Amani Mungazi, commissaire maritime du port de Kalundu en RDC regrette les fausses déclarations sur les marchandises en provenance des autres ports. « Il est déclaré par exemple 1250 tonnes de marchandises pour un bateau d’une capacité de 1500 tonnes et dont la vue laisse constater qu’il est surchargé », s’exclame-t-il.
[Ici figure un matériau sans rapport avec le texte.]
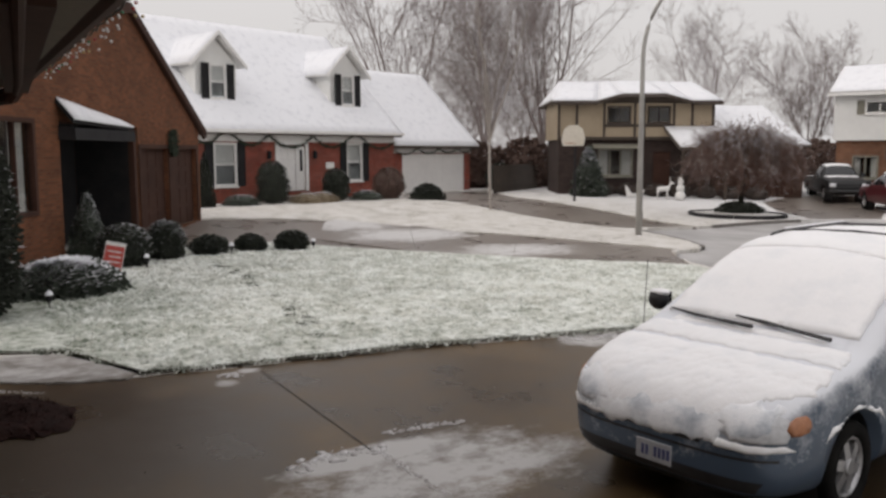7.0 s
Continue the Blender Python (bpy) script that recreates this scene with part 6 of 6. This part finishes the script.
# ---- street furniture and small things ----
def street_lamp():
    s = thing("street_lamp", stand(-18.2, 19.1), "grey steel street lamp with a curved arm", "street lamp")
    dx, dy = 0.93, 0.36
    pts, rad = [Vector((0, 0, -0.1)), Vector((0, 0, 2.5)), Vector((0, 0, 5.4))], [0.105, 0.085, 0.065]
    for k in range(1, 13):
        a = k / 12 * radians(86)
        reach, rise = 2.0 * (1 - math.cos(a)), 2.5 * math.sin(a)
        pts.append(Vector((dx * reach, dy * reach, 5.4 + rise)))
        rad.append(0.065 - 0.002 * k)
    part("pole", tube(bmesh.new(), pts, rad, 14), METAL_GREY, s, smooth=True)
    e = pts[-1]
    part("lamp_head", boxes((e.x - 0.1, e.x + 0.7, e.y - 0.14, e.y + 0.14, e.z - 0.1, e.z + 0.08), bevel=0.05), METAL_GREY, s)
    part("hand_hole_cover", boxes((0.08, 0.115, -0.06, 0.06, 0.5, 0.75), bevel=0.01), METAL_GREY, s)


def basketball_hoop():
    h = thing("basketball_hoop", stand(-28.0, 26.1, 20), "free-standing basketball hoop with a pale backboard", "basketball hoop")
    part("pole", tube(bmesh.new(), [(0, 0, -0.1), (0, 0, 2.7), (0.15, -0.2, 3.0)], 0.06, 8), BLACK_PAINT, h)
    part("backboard", prism(bmesh.new(), [(-0.5, 2.5), (0.5, 2.5), (0.58, 2.8), (0.45, 3.25), (0.2, 3.42), (-0.2, 3.42), (-0.45, 3.25), (-0.58, 2.8)], -0.24, -0.2), CREAM_PAINT, h, "pale fan-shaped backboard")
    bm = bmesh.new()
    ring = [(0.23 * math.cos(a), -0.48 + 0.23 * math.sin(a), 2.62) for a in [2 * math.pi * i / 20 for i in range(21)]]
    part("rim", tube(bm, ring, 0.012, 5), AMBER, h)


def utility_box():
    u = thing("utility_box", stand(11.8, 37.1, -10), "pale green steel utility box on a verge", "utility box")
    part("cabinet", boxes((-0.22, 0.22, -0.2, 0.2, -0.1, 0.78), bevel=0.02), CREAM_PAINT, u)
    part("lid", boxes((-0.25, 0.25, -0.23, 0.23, 0.78, 0.86), bevel=0.02), CREAM_PAINT, u)
    part("snow_cap", boxes((-0.23, 0.23, -0.21, 0.21, 0.861, 0.89), bevel=0.012), SNOW, u)


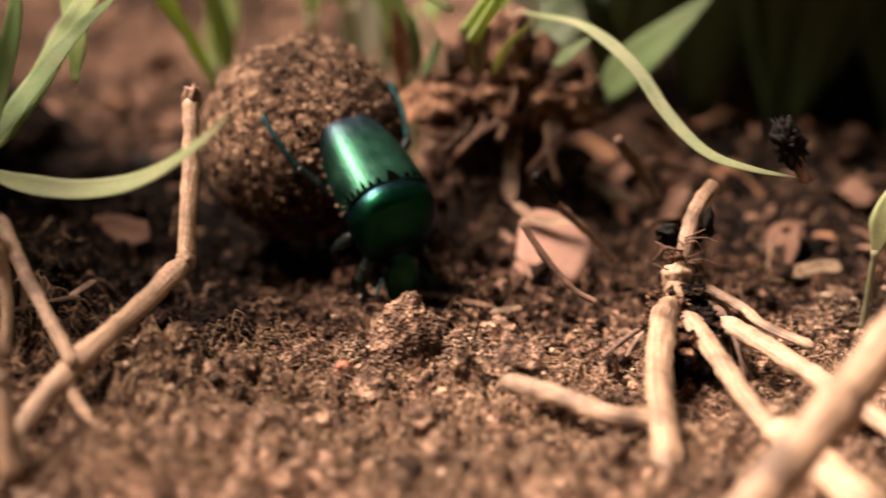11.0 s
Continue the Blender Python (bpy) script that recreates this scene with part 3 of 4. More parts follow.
stem(root_grass, 0.055, brown, [(1.56, 0.80, 2.28), (1.62, 1.3, 2.0), (1.75, 2.0, 1.6)])
stem(root_grass, 0.05, brown, [(2.05, 1.30, 2.44), (2.0, 1.6, 2.1), (1.95, 2.0, 1.6)])

part("sheath", lump(81, 0.17, (0.75, 0.75, 1.15), 0.35, 4), brown, root_grass, "dry brown leaf sheath").location = Vector((2.27, -0.20, 3.45)) * C
for k in range(9):
    a = 0.7 * k
    b0 = Vector((2.10, 0.10, 3.03))
    part("bristle", tube([tuple(b0), tuple(b0 + Vector((0.03 * math.cos(a), -0.03, 0.03 * math.sin(a)))), tuple(b0 + Vector((0.07 * math.cos(a), -0.05, 0.06 * math.sin(a) - 0.02)))], 0.005, sides=5, n=6, taper=0.7), straw, root_grass, "pale fine bristle")
back_grass = thing("background_grass", "soft upright green grass blades behind the clearing", "grass")
stem(back_grass, 0.149, dimgreen, [(1.58, 5.40, 0.51), (1.61, 5.50, 0.26), (1.58, 5.55, -0.15)])
blade(back_grass, 0.93, deep, [(1.58, 5.40, 0.51), (2.06, 5.60, 0.88), (2.68, 5.90, 1.42), (3.48, 6.40, 2.21)])
stem(back_grass, 0.071, dimgreen, [(-1.97, 5.20, 0.57), (-1.94, 5.30, 0.28), (-1.97, 5.35, -0.15)])
blade(back_grass, 0.44, green, [(-1.97, 5.20, 0.57), (-1.83, 5.40, 1.22), (-1.86, 5.60, 1.78), (-1.88, 5.80, 2.41)])
stem(back_grass, 0.064, dimgreen, [(0.39, 5.60, 0.68), (0.42, 5.70, 0.34), (0.39, 5.75, -0.15)])
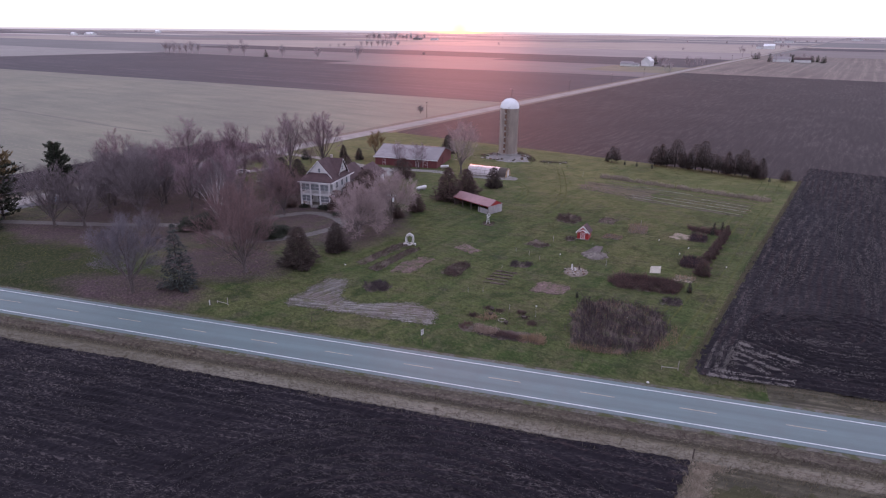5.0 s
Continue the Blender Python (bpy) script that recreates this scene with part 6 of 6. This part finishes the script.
def garden_hoop(x, y):
    s = Shape()
    pts = [(0.55 * math.cos(2 * math.pi * i / 18), 0.55 * math.sin(2 * math.pi * i / 18), 0.28 + 0.06 * math.cos(2 * math.pi * i / 18)) for i in range(19)]
    for a, b in zip(pts, pts[1:]):
        s.rod(a, b, 0.04, None, 6, False)
    for i in (2, 8, 14):
        s.rod(pts[i], (pts[i][0], pts[i][1], -0.1), 0.04, None, 5)
    ob = tagged(s.object("plant_ring", stone), "pale round plant support ring on short legs", "plant support")
    ob.matrix_basis = pose(x, y, 0)


garden_hoop(8.6, 17.2)


def pot(x, y):
    s = Shape()
    s.stack(0, 0, [(-0.05, 0.24), (0.3, 0.34), (0.42, 0.38), (0.42, 0.31), (0.3, 0.28)], 12)
    ob = tagged(s.object("plant_pot", wood_dark), "dark round plant pot in the grass", "plant pot", "plant pots")
    ob.matrix_basis = pose(x, y, 0)


for x, y in ((9.4, 16.6), (6.2, 21.0), (6.4, 19.0), (11.8, 19.4)):
    pot(x, y)
for x, y in ((28.0, 23.8), (38.4, 58.6), (40.5, 63.0), (34.6, 66.8), (46.8, 53.2), (42.0, 27.6), (-25.6, 31.8), (13.2, 23.6), (14.4, 50.6), (17.6, 71.0)):
    survey_flag(x, y, white_trim if y != 27.6 else paint_yellow, "small pale marker flag on a wire")


def road_sign():
    h = thing("road_sign", "white rectangular road sign on a post, seen edge-on", "road sign", "", (-1.6, 7.0, -0.45), 76)
    s = Shape()
    s.rod((0, 0, -0.3), (0, 0, 2.5), 0.04, None, 6)
    s.object("post", wood_dark, h)
    s = Shape()
    s.box(-0.38, 0.38, -0.03, -0.01, 1.6, 2.5)
    p = s.object("panel", white_paint, h)
    s = Shape()
    for z in (1.85, 2.1, 2.3):
        s.box(-0.26, 0.26, -0.036, -0.031, z, z + 0.08)
    s.object("lettering", wood_dark, p, "dark bars of lettering")
    return h


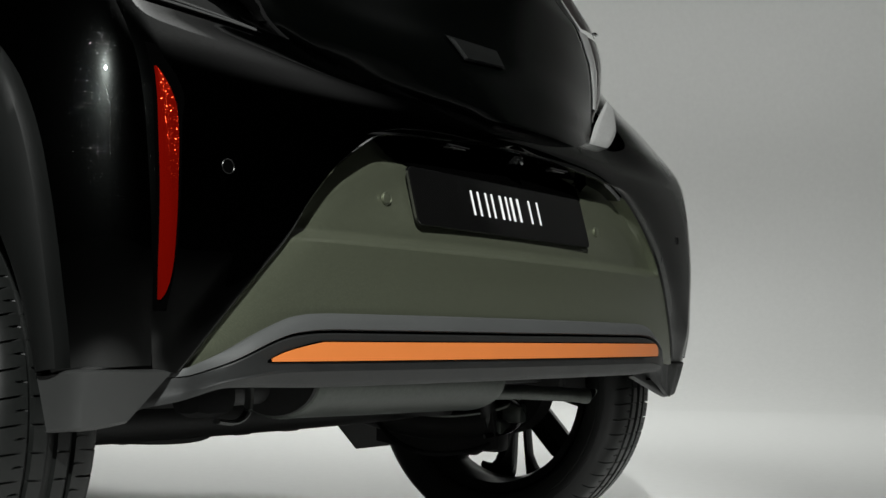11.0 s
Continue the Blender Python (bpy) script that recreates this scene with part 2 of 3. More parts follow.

M.Amani Mugazi s’inquiète également du recrutement du personnel navigant irrégulier et du manque d’infrastructures adéquates et d’équipements pour faire la manutention.

Gabriel Lumumba Owanga, président des armateurs du secteur du Nord du lac Tanganyika témoigne que les causes fréquentes des accidents sont, entre autres le mauvais chargement, les mouvements de tangage (mouvement alternatif d’un navire dont l’avant et l’arrière plongent successivement) qui créent le piquage au cul du bateau, le non-respect des consignes du constructeur du bateau…

Et Capitaine Titus B.Mnyanyi de la Tanzanie avoue aussi que le naufrage des bateaux peut être causé par un chargement désordonné.

Firmin Nikoyangize, directeur de l’Autorité Maritime, Portuaire et Ferroviaire (AMPF) du Burundi confirme que les contrôles techniques des bateaux ne sont pas faits régulièrement.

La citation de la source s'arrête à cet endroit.